The offshore oil and gas producer targeted a record output at 600 million to 610 million barrels of oil equivalent (boe) for this year, versus 545 million to 555 million boe in 2021.

The firm beat its goal last year by producing an estimated 570 million boe, CNOOC said on Tuesday.

CNOOC forecasts its domestic crude oil output to hit a peak of 60 million tonnes by 2030 and natural gas output to cap at 40 billion cubic metres by 2035.

Xu Keqiang, chief executive officer of CNOOC, told reporters on a conference call that the estimates were made based on oil and gas demand, climate change targets and the energy security situation in China.

China has pledged to achieve peak carbon emissions by 2030 and carbon neutrality before 2060, but said energy security must be considered amid those efforts.

One of the industry’s lowest-cost producers, CNOOC plans to hold its capital spending for 2022 steady from a year ago at 90 billion yuan to 100 billion yuan ($17.6-billion to $19.7-billion).
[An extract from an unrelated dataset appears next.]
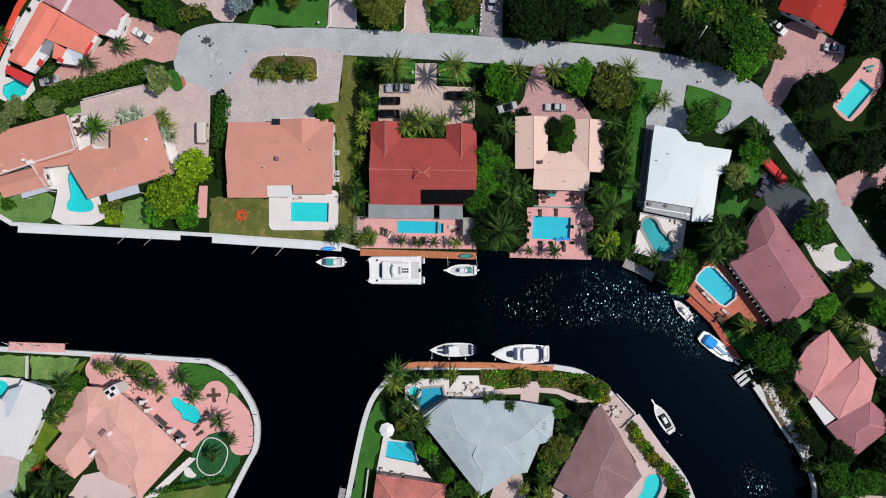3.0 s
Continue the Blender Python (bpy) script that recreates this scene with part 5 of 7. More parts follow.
grove(((-56.3, 19.9), 29, LM), ((-60.9, 12.6), 38, LM), ((-64.6, 9.6), 26, B), ((-65.0, 13.6), 20, LM), ((-58.0, 8.6), 24, B), ((-58.6, 15.9), 22, LM))
grove(((-77.1, 66.0), 24, GR), ((-72.7, 63.8), 28, GR), ((-68.7, 61.0), 30, GR), ((-65.0, 57.0), 28, GR), ((-63.0, 53.6), 20, GR), ((-74.3, 67.9), 26, DK), ((-67.6, 65.0), 30, GR), ((-63.4, 60.7), 24, DK), ((-81.6, 68.3), 20, DK))
grove(((-64.6, 39.3), 24, GY), ((-97.2, 33.0), 20, GY), ((-90.3, 33.3), 19, GY), ((-100.3, 29.9), 19, GY), ((-112.2, 26.0), 17, GY), ((-105.2, 12.5), 26, GY), ((-103.5, 32.5), 22, DK))
grove(((-46.0, 57.3), 23, "leaf_silver"), ((-34.6, 58.2), 20, OL), ((-43.6, 64.5), 26, GR), ((-17.2, 56.3), 24, OL), ((-11.6, 57.5), 24, OL), ((-14.1, 53.9), 24, OL), ((2.3, 60.5), 14, GO), ((4.9, 55.9), 24, OL), ((0.3, 55.3), 16, GR), ((-28.5, 59.8), 12, GR))
grove(((13.4, 38.1), 32, B), ((11.9, 41.0), 20, B), ((37.3, 37.9), 38, OL), ((39.6, 35.7), 22, OL), ((30.4, 39.9), 28, B), ((25.0, 28.6), 16, DK), ((28.0, 29.4), 15, GR), ((27.0, 25.0), 17, GR), ((25.4, 25.3), 14, DK), ((28.3, 26.6), 14, GR))
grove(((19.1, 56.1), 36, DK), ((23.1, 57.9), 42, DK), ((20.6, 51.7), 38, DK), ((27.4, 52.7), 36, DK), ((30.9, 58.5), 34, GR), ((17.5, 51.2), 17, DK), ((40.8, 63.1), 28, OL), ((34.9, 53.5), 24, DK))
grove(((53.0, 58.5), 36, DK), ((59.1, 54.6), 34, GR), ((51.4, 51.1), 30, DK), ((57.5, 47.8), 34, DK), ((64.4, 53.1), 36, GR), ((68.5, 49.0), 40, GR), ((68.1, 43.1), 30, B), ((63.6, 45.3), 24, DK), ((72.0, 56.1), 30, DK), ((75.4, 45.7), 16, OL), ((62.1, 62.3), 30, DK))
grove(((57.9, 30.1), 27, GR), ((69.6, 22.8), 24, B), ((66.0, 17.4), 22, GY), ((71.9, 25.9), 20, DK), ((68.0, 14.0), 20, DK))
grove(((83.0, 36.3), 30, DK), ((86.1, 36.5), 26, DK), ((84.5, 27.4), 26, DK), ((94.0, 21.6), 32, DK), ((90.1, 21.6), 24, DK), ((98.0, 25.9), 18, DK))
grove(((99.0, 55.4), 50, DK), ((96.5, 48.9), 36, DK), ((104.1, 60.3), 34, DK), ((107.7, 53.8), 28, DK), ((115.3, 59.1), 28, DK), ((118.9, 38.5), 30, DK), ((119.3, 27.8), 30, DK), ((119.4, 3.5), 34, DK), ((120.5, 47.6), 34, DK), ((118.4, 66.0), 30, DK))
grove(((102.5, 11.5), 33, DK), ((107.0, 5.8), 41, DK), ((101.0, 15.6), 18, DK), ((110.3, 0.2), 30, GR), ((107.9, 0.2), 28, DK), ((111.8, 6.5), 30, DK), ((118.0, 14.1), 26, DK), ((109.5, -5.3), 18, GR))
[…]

That compares to a record set in 2014 of 105 billion yuan to 120 billion yuan.

The offshore specialist has become the largest contributor to the rise in domestic Chinese oil production, making up 80 per cent of the total national increase in 2020, state media reported.

Its Bohai oil cluster off north China has overtaken Daqing to become the country’s biggest crude oil production base, with 2021 output hitting 30.132 million tonnes.

CNOOC’s first wholly owned deepwater natural gas field, Lingshui 17-2 in the South China Sea, also hit its designed peak rate of 10 million cubic metres in November.

For 2022, the company plans to drill 227 offshore exploration wells and 132 onshore unconventional exploration wells.

It also expects to launch 13 new projects, including the Bozhong, Kenli and Enping oil fields in China, Liza Phase II in Guyana and 3M in Indonesia.

Mr. Xu added that CNOOC expects the global oil market to be in a “tight balance” in 2022 with fuel demand likely returning to the prepandemic levels.

The company forecasts its net production in 2023 and 2024 will reach 640 million to 650 million boe and 680 million to 690 million boe respectively.

From 2022 to 2024, CNOOC’s annual absolute dividend is expected to be no less than HK$0.70 per share ($0.11).